The Bears have plenty of size in the depth chart at receiver, but no true burner and with 4.46 on grass, which is a slower running surface than Astroturf.
"There's no doubt that after spending two mini-camps with our guys, he will come in and be one of the more dynamic runners in terms of the receiving corps," Shea said. "I would like to believe that if he's capable enough, that we could use him and use his ability to push coverage and to run after the catch. I think he's got some real traits from that standpoint."
Before David Carr became the first pick in the 2002 draft his main target at Fresno State was Berrian, who reached the end zone 13 times with 85 receptions for 1364 yards during his junior campaign. After Carr left Berrian struggled to keep his production at the same level.
"There's only so many David Carr's that come around and I was fortunate enough to play with him," Berrian said.

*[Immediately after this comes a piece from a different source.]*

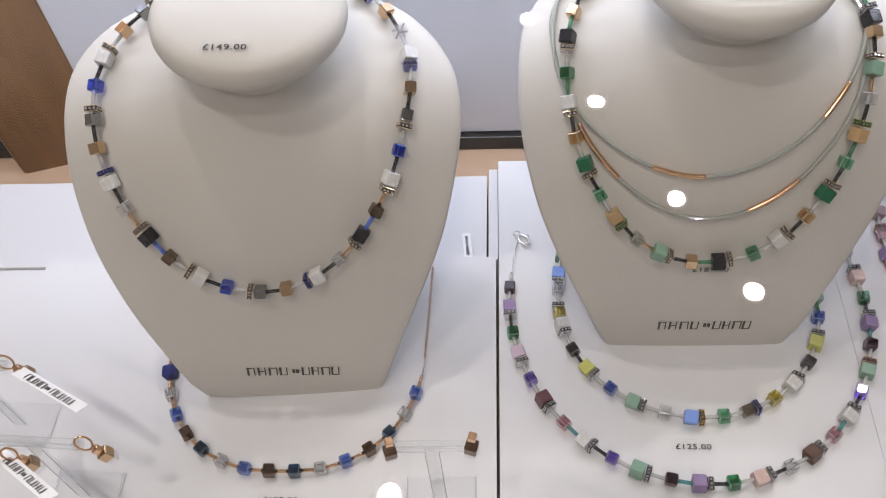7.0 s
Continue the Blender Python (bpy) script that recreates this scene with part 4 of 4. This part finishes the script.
def cube_earring(x, y, z, turn, hoop_size=0.0, mats=None, label="rose gold earring with a crystal cube"):
    mats = mats or (GOLD, CHAMPAGNE if hoop_size else bead_shade("m", "bronze"), bead_shade("k", "clear"))
    t = thing("cube_earring", label, "earring", pose(x, y, z, 0, -28 if hoop_size else 4, 0) @ pose(0, 0, 0, 0, 0, turn), "cube earrings")
    if hoop_size:
        ring_part(t, Vector((0, 0, -hoop_size * 0.6)), hoop_size * 0.42, 0.0005, GOLD, 40, tall=1.8)
    zz = -hoop_size * 1.5 + (0.0 if hoop_size else 0.006)
    up = 0.0 if hoop_size else 0.0045
    part("small_cube", box(bmesh.new(), -0.0015, 0.0015, -0.0015, 0.0015, zz - 0.003 + up, zz + up, 0.0003, 0, 1), mats[0], t)
    if up:
        part("post", rod(bmesh.new(), (0, 0, zz - 0.0036), (0, 0, zz - 0.003 + up), 0.0005, 6), mats[0], t)
    part("large_cube", box(bmesh.new(), -0.0024, 0.0024, -0.0024, 0.0024, zz - 0.0086, zz - 0.0036, 0.0004, 0, 1), mats[1], t)
    part("crystal_end", box(bmesh.new(), -0.0022, 0.0022, -0.0022, 0.0022, zz - 0.0116, zz - 0.0088, 0.0005, 0, 1), mats[2], t)


earring_stand(-0.0602, 0.1575, 0.0655, 0.0345, 0, "clear acrylic T stand with two gold drop earrings")
stick_earring(-0.0762, 0.1540, 0.0640, -10)
stick_earring(-0.0442, 0.1540, 0.0640, -6)
tag_thing(pose(-0.0490, 0.1500, 0.0500, 62, -72, 10), 0.025, 0.0066, 6, "white barcode tag hanging from an earring stand", False)
earring_stand(0.1055, 0.1555, 0.0780, 0.0365, 0, "clear acrylic T stand with two plum drop earrings")
bead_earring(0.0872, 0.1515, 0.0785, 0, (SILVER, GARNET, ROSE_STONE, GARNET, PLUM, PALE_GOLD))
bead_earring(0.1240, 0.1515, 0.0785, 14, (SILVER, GARNET, ROSE_STONE, GARNET, PLUM, PALE_GOLD))
tag_thing(pose(0.0890, 0.1510, 0.0640, 60, -90, 6), 0.027, 0.0068, 6, "white barcode tag hanging from an earring stand", False)
earring_stand(-0.2335, 0.1870, 0.0608, 0.0335, 1, "clear acrylic T stand with two rose gold cube earrings")
cube_earring(-0.2490, 0.1840, 0.0620, 20)
cube_earring(-0.2180, 0.1845, 0.0655, -15)
earring_stand(0.3122, 0.1528, 0.0595, 0.0380, -1, "clear acrylic T stand with two small gold earrings")
bead_earring(0.2945, 0.1490, 0.0585, 0, (PALE_GOLD, CHAMPAGNE, PALE_GOLD), 0.0026, "small gold drop earring", PALE_GOLD, 1.0)
bead_earring(0.3300, 0.1490, 0.0605, 4, (PALE_GOLD, CHAMPAGNE, PALE_GOLD), 0.0026, "small gold drop earring", PALE_GOLD, 1.0)
earring_stand(-0.3930, 0.1890, 0.0590, 0.0400, -3, "clear acrylic T stand with gold cube earrings and tags")
earring_stand(-0.4330, 0.2230, 0.0610, 0.0400, -3, "clear acrylic T stand with gold cube earrings and tags")
cube_earring(-0.3722, 0.1880, 0.0625, 25, 0.0056, None, "gold hoop earring with bronze and crystal cubes")
cube_earring(-0.4030, 0.1850, 0.0585, 25, 0.0050, None, "gold hoop earring with bronze and crystal cubes")
cube_earring(-0.4135, 0.2220, 0.0665, 25, 0.0056, None, "gold hoop earring with bronze and crystal cubes")
tag_thing(pose(-0.3918, 0.2120, 0.0588, 28, 0, 152), 0.037, 0.0064, 0, "white tag with a printed mark on an earring")
tag_thing(pose(-0.3935, 0.1770, 0.0540, 28, 0, 146), 0.033, 0.0064, 0, "white tag with a printed mark on an earring")

# ---- bracelet by the plinth ----
t = thing("chain_bracelet", "dark steel mesh bracelet with a silver clasp", "bracelet", Matrix())
part("mesh_band", tube_along(bmesh.new(), [(0.0865, 0.1835, 0.0016), (0.0862, 0.172, 0.0016), (0.0850, 0.160, 0.0016), (0.083, 0.140, 0.0016), (0.083, 0.110, 0.0016)], 0.0010, 8), DARK_STRAND, t)
part("mesh_band", tube_along(bmesh.new(), [(0.1010, 0.1830, 0.0016), (0.1085, 0.1785, 0.0016), (0.1170, 0.1690, 0.0016), (0.1240, 0.150, 0.0016), (0.125, 0.115, 0.0016)], 0.0010, 8), DARK_STRAND, t)
chain_part(t, [(0.0865, 0.1840, 0.0022), (0.0900, 0.1860, 0.0022), (0.0940, 0.1865, 0.0022), (0.1005, 0.1835, 0.0022)], 0.0021, 0.0005)
clasp_part(t, pose(0.0925, 0.1830, 0.0012, 0, 0, 30) @ Matrix.Scale(0.72, 4))
clasp_part(t, pose(0.0935, 0.1775, 0.0012, 0, 0, 200) @ Matrix.Scale(0.72, 4))

# ---- small bracelet stand at the front ----
bm = bmesh.new()


def stand_place(h, u):
    """A leaning sheet: h up from the foot, u across from its outer side (0) to its free edge (1)."""
    edge = -0.1180 - 0.020 * min(1.0, (1 - h) * 1.9) ** 0.8
    x = -0.205 + (edge + 0.205) * u
    bow = 0.010 * (1 - (2 * u - 1) ** 2)
    return Vector((x, 0.114 + 0.028 * h - bow * (0.4 + 0.6 * h), 0.0002 + h * (0.0860 - 0.0065 * max(0.0, (u - 0.65) / 0.35) ** 2)))


front = [[bm.verts.new(stand_place(j / 16, i / 20)) for i in range(21)] for j in range(17)]
rear = [[bm.verts.new(stand_place(j / 16, i / 20) + Vector((0, 0.0035, 0.0 if j == 0 else -0.0008))) for i in range(21)] for j in range(17)]
for g, flip in ((front, False), (rear, True)):
    for j in range(16):
        for i in range(20):
            q = [g[j][i], g[j][i + 1], g[j + 1][i + 1], g[j + 1][i]]
            bm.faces.new(q[::-1] if flip else q).smooth = True
rim = [(0, i) for i in range(20)] + [(j, 20) for j in range(16)] + [(16, i) for i in range(20, 0, -1)] + [(j, 0) for j in range(16, 0, -1)]
for (j, i), (l, k) in zip(rim, rim[1:] + rim[:1]):
    bm.faces.new((front[j][i], rear[j][i], rear[l][k], front[l][k]))
bmesh.ops.recalc_face_normals(bm, faces=bm.faces[:])
me = finish(bm, "bracelet_stand", LEATHER)
me.set_sharp_from_angle(angle=radians(40))
thing("bracelet_stand", "cream leatherette bracelet stand with a rounded top", "stand", None, "", "", me)
t = thing("bead_bracelet", "green cube bead bracelet over a cream stand", "bracelet", Matrix())
pts = [stand_place(h, 1.0) + Vector((0.001, 0.001, 0.0)) for h in (0.97 - 0.02 * k for k in range(30))]
string_beads(t, pts, [Vector((0.5, -0.5, 0.7))] * len(pts), "", "tk tc kgreen tc rs cmint tk kgreen tc cdkgreen rs tc kmint tk", start=0.001, seed=51, scale=0.8)

# ---- block behind the fifth bust ----
thing("small_block", "small white block behind a necklace bust", "plinth", None, "", "", finish(box(bmesh.new(), 0.3870, 0.4080, 0.2980, 0.3180, BASE + 0.0052, 0.0240, 0.0010), "small_block", BLOCK))
bm = bmesh.new()
tube_along(bm, [(0.3880, 0.2970, 0.0260), (0.3890, 0.3000, 0.0360), (0.3930, 0.3030, 0.0390), (0.3970, 0.3050, 0.0335), (0.3980, 0.3055, 0.0255)], 0.0024, 8)
thing("strap_clip", "black leather strap end on a white block", "strap", None, "", "", finish(bm, "strap_clip", STRAP_EDGE))
riser2 = thing("bust_plinth", "white plinth under the collar bust", "plinth", None, "", "", finish(box(bmesh.new(), 0.396, 0.452, 0.130, 0.200, BASE + 0.0052, 0.0428, 0.0010), "bust_plinth", BLOCK))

A knee injury in the season opener forced Berrian to redshirt rather than miss half the season. As a senior he had 63 receptions, but averaged just 10.6 yards per catch.
"This past year, if he watched him closely, you watched a very inaccurate quarterback play for Fresno," Shea said. "I think that was their Achilles' heel in some ways. He didn't have David Carr throwing to him."
Berrian brings the added benefit of being a top-notch punt and kick returner, reaching the end zone four times.
Jerry Azumah made the Pro Bowl a year ago when he led the NFL in kick return average and R.W. McQuarters finished among the punt return leaders, but the Bears would prefer not to have to use two of their top three corners on special teams.
While Berrian could make an immediate impact in the return game, he could also challenge David Terrell, Justin Gage, Bobby Wade and Ahmad Merritt for playing time. At this point Marty Booker is only sure thing among the receivers on the roster.
However at 6-foot-1, 183 pounds he may have to bulk up somewhat to be able handle the NFL physically.